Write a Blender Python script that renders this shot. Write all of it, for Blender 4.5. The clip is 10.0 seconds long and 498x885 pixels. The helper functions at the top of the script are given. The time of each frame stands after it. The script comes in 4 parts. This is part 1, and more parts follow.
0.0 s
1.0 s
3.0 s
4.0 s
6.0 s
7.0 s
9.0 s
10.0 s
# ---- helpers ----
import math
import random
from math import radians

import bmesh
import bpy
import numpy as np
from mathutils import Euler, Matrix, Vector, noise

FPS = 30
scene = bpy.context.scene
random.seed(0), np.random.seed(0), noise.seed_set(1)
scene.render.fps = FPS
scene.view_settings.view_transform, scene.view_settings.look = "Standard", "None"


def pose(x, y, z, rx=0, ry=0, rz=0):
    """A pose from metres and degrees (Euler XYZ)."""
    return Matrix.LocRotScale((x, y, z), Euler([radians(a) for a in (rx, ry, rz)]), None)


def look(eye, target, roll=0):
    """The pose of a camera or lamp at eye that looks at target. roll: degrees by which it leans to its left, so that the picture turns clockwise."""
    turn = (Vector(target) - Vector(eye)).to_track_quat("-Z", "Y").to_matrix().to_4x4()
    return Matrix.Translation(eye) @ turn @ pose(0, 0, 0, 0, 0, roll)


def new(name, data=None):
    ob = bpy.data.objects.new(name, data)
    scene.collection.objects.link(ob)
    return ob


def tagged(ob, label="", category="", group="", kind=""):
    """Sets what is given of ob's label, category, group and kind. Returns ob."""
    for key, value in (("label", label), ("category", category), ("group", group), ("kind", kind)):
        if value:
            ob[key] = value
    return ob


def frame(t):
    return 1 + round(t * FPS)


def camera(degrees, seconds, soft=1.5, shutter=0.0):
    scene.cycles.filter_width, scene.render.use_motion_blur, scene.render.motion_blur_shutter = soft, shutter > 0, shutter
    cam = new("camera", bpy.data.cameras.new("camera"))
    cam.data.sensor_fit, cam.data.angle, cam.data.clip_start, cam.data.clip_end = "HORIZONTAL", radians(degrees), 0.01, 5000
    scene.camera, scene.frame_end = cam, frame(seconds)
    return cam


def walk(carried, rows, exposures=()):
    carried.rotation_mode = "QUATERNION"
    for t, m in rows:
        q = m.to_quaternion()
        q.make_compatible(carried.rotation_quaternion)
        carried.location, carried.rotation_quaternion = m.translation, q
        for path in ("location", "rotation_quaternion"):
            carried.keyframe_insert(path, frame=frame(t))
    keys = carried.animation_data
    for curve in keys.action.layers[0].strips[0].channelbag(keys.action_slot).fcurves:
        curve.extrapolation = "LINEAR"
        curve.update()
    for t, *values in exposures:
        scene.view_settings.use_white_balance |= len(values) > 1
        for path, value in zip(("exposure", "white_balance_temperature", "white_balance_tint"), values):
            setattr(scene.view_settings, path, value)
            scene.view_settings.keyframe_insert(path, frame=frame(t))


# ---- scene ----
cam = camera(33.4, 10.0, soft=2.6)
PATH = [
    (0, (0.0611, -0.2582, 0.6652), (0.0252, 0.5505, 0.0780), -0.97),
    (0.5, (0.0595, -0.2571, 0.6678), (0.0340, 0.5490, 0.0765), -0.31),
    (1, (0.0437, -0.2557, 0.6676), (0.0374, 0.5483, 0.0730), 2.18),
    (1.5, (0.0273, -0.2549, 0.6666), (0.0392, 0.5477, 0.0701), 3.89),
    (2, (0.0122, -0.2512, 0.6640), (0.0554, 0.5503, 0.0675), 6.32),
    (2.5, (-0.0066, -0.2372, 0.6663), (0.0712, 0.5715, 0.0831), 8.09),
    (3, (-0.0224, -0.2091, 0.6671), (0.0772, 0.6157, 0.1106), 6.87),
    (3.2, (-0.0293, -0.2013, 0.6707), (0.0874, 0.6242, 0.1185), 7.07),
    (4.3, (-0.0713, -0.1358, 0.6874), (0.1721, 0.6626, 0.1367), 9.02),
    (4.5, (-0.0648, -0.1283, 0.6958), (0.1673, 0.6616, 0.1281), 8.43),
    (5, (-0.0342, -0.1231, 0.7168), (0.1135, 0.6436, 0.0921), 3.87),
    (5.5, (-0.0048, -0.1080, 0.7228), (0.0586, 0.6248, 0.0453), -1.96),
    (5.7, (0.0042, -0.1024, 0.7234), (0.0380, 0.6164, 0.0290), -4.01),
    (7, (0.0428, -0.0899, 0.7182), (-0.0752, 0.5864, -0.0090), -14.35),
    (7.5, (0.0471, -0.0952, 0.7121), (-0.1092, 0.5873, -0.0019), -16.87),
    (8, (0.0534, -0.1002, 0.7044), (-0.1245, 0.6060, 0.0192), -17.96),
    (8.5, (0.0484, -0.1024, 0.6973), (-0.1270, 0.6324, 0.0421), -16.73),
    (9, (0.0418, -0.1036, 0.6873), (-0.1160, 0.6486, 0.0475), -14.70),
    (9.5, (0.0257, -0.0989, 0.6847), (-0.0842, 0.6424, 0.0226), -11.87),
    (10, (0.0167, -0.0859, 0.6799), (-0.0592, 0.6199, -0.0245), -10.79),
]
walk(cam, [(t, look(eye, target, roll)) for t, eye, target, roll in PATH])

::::

◆ What the exercise asks ◆
Each line from the one holding "keys = carried.animation_data" to the one holding "scene.view_settings.keyframe_insert(path, frame=frame(t))", those two included, is to be transcribed exactly, and no other line.

◆ Full solution ◆
    keys = carried.animation_data
    for curve in keys.action.layers[0].strips[0].channelbag(keys.action_slot).fcurves:
        curve.extrapolation = "LINEAR"
        curve.update()
    for t, *values in exposures:
        scene.view_settings.use_white_balance |= len(values) > 1
        for path, value in zip(("exposure", "white_balance_temperature", "white_balance_tint"), values):
            setattr(scene.view_settings, path, value)
            scene.view_settings.keyframe_insert(path, frame=frame(t))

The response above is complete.